11 March 2004 Edition
The decision by the SDLP to reject a Sinn Féin proposal for the parties to meet and discuss a strategy to deliver two nationalist seats in Europe in the Six-County EU election constituency is short-sighted.
Republicans and nationalists want a strong voice in the Europe to stand up for their rights and entitlements. As the lead party on the nationalist side, Sinn Féin, as in previous elections, held out the hand to the SDLP to explore all of the possibilities to strengthen further the nationalist and republican position.
National EU Director of Elections Pat Doherty suggested a meeting to explore the possibility of developing a strategy to elect both Bairbre de Brún and the SDLP's candidate, Martin Morgan.

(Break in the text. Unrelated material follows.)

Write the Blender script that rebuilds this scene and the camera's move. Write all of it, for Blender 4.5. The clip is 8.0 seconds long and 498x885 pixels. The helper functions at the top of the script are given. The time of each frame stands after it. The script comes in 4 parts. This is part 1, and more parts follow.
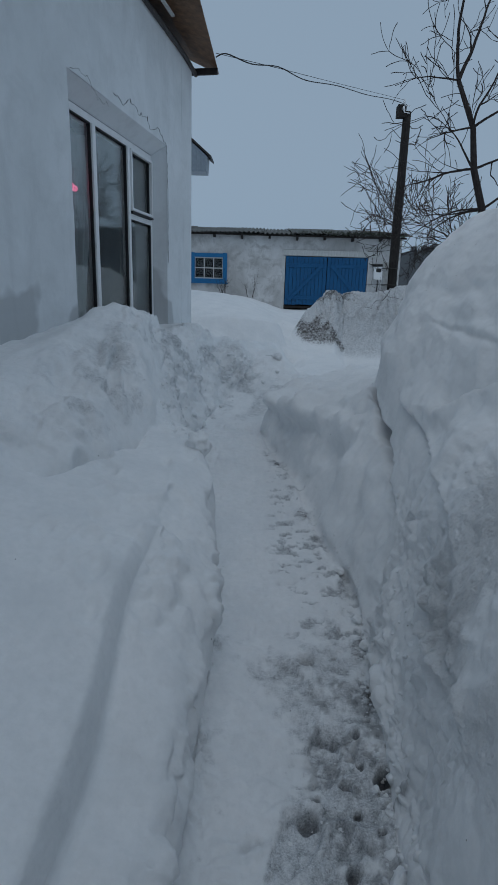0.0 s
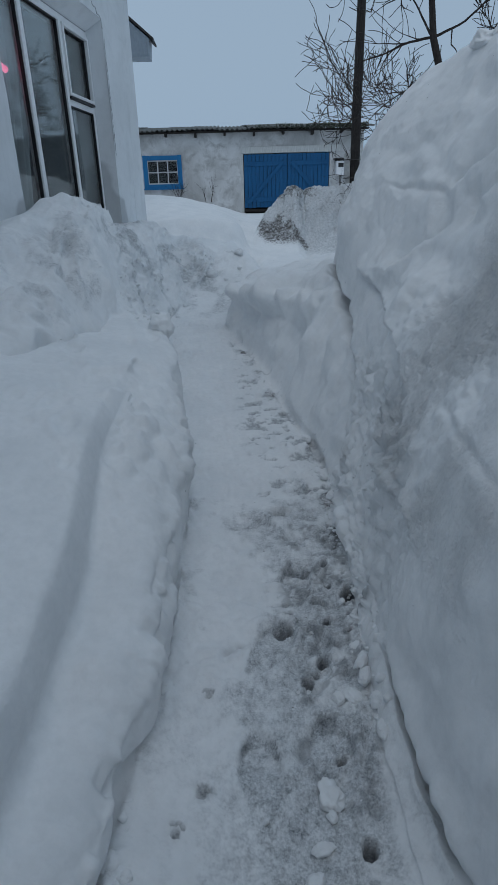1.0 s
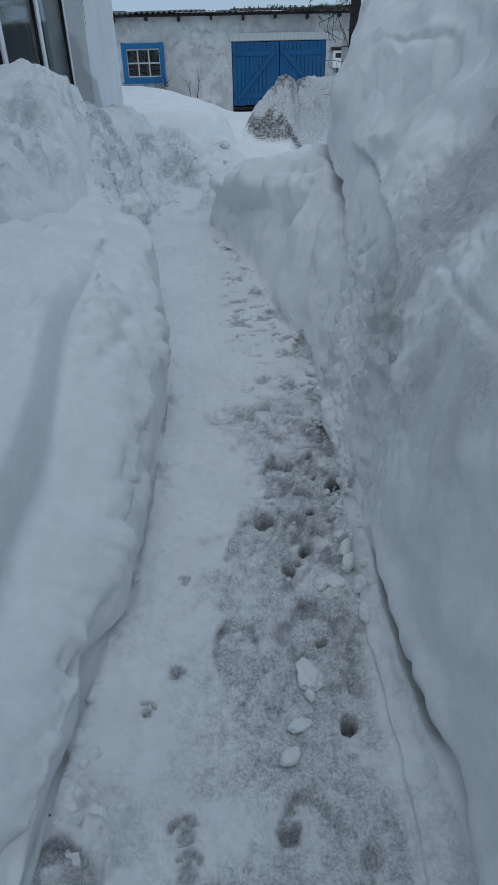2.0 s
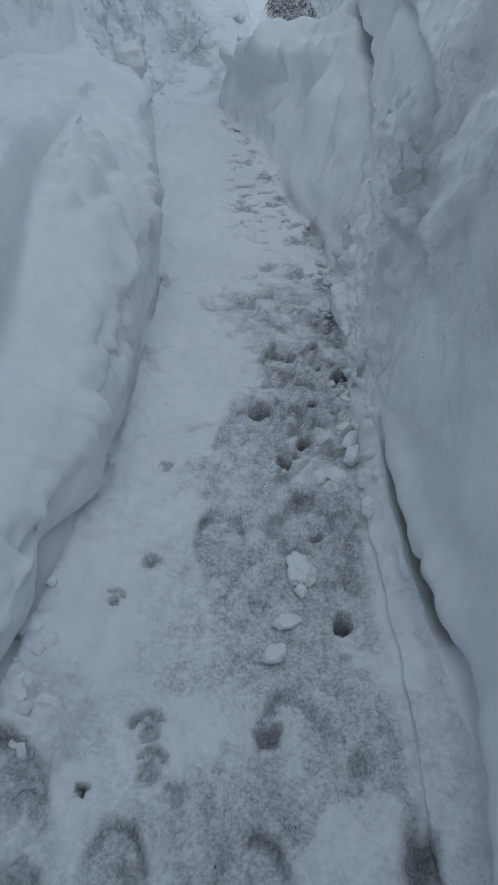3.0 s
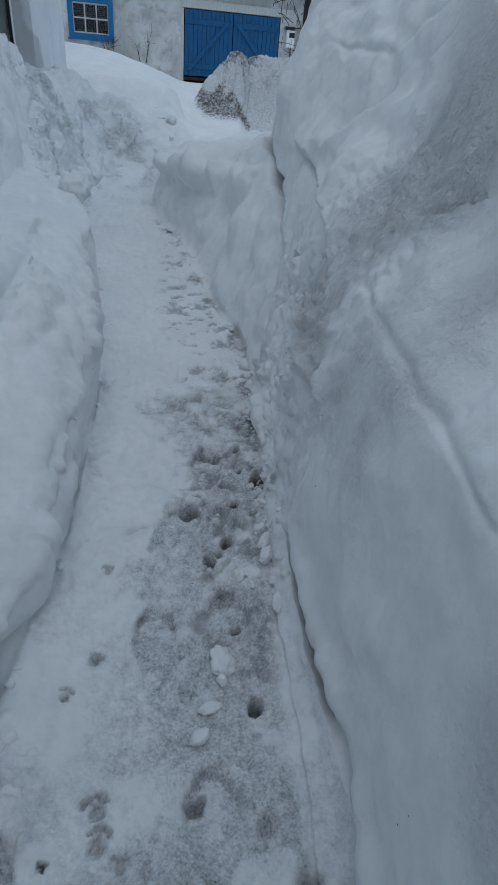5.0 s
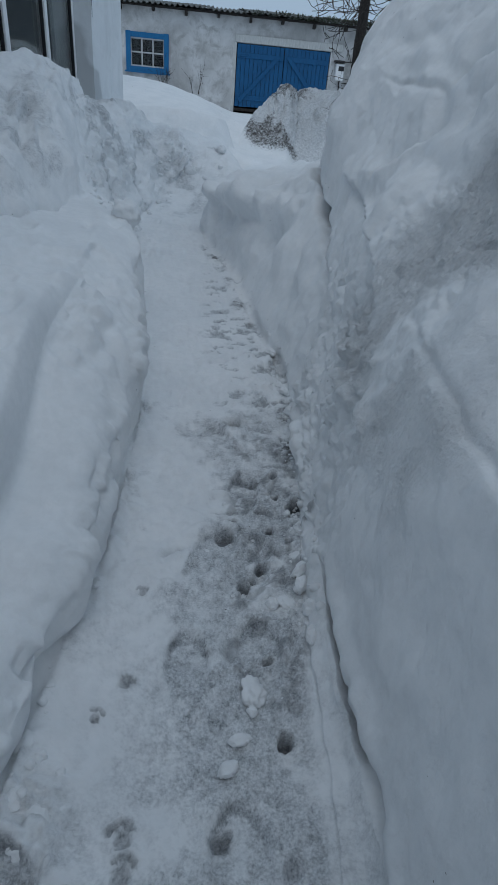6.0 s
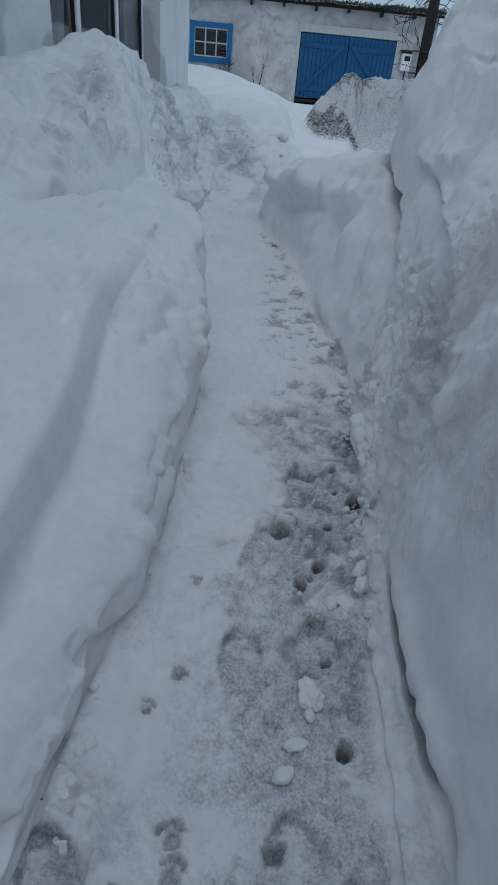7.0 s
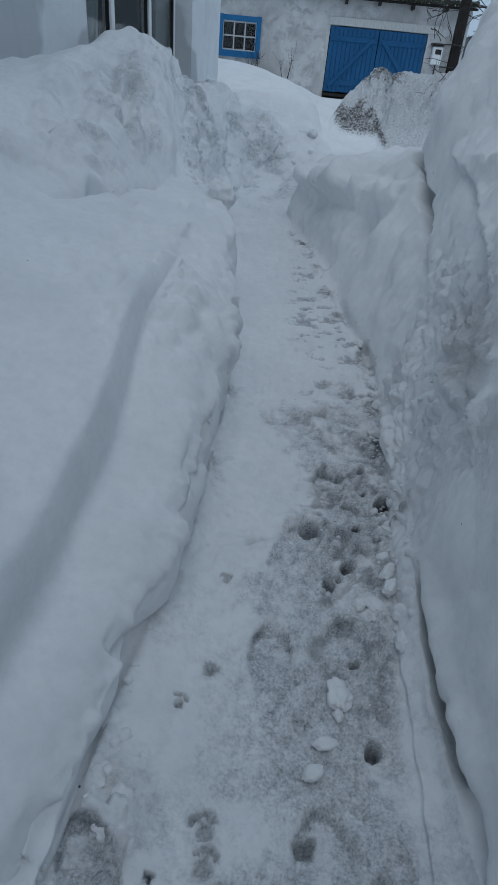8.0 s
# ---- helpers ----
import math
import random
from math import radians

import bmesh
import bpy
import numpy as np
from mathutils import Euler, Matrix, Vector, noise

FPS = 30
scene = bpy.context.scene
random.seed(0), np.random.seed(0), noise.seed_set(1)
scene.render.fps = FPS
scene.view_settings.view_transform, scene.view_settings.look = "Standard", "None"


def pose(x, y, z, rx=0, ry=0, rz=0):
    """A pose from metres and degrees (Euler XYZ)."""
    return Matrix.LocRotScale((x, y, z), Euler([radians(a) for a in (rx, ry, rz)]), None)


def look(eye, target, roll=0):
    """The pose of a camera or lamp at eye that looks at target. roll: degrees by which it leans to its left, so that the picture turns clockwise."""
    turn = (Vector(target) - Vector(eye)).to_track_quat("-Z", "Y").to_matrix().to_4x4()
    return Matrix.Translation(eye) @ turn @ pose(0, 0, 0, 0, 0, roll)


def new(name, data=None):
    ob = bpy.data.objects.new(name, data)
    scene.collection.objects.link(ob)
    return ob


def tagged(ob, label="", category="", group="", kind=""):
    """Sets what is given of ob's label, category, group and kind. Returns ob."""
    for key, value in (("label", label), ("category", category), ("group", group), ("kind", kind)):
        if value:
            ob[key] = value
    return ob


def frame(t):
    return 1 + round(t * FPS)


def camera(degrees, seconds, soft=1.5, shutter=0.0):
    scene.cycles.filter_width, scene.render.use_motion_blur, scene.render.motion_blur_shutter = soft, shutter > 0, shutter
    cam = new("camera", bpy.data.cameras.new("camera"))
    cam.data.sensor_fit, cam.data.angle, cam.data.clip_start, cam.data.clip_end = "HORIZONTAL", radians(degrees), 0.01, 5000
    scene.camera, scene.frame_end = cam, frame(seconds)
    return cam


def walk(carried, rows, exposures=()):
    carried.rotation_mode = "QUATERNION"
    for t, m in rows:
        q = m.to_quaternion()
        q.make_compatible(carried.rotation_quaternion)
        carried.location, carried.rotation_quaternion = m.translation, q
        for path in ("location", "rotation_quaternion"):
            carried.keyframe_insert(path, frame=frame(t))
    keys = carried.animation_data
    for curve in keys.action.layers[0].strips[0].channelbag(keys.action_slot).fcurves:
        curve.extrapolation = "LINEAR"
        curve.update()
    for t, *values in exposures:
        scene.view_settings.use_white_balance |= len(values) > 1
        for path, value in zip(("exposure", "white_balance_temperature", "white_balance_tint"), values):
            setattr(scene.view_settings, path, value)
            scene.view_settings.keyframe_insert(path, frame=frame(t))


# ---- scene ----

He said he believed this would be achievable through maximising the nationalist vote and through disciplined vote management.
The speedy rejection of this approach by SDLP Deputy Leader Alasdair McDonnell was disappointing and the vast majority of nationalists will share this disappointment.
In putting narrow party interest before the interests of their community, the SDLP have again demonstrated their lack of leadership credentials.
Censorship on the streets
Dublin City Council's attempt to suppress political protest by banning posters from Dublin's streets is a disgrace.
They want to suppress political protest and discussion by banning the display of posters, including those advertising political meetings and protests.
This is designed to suppress non-establishment political movements and is unnecessary in light of the existing provisions requiring such posters to be removed no later than seven days after the event they are advertising.
Along with an attempt to remove homeless people sleeping rough from the city centre streets, this latest move represents a scandalous effort to 'sanitise' the capital city so as not to offend the sensibilities of the corporate sector and visiting heads of state during the Irish Presidency of the European Union.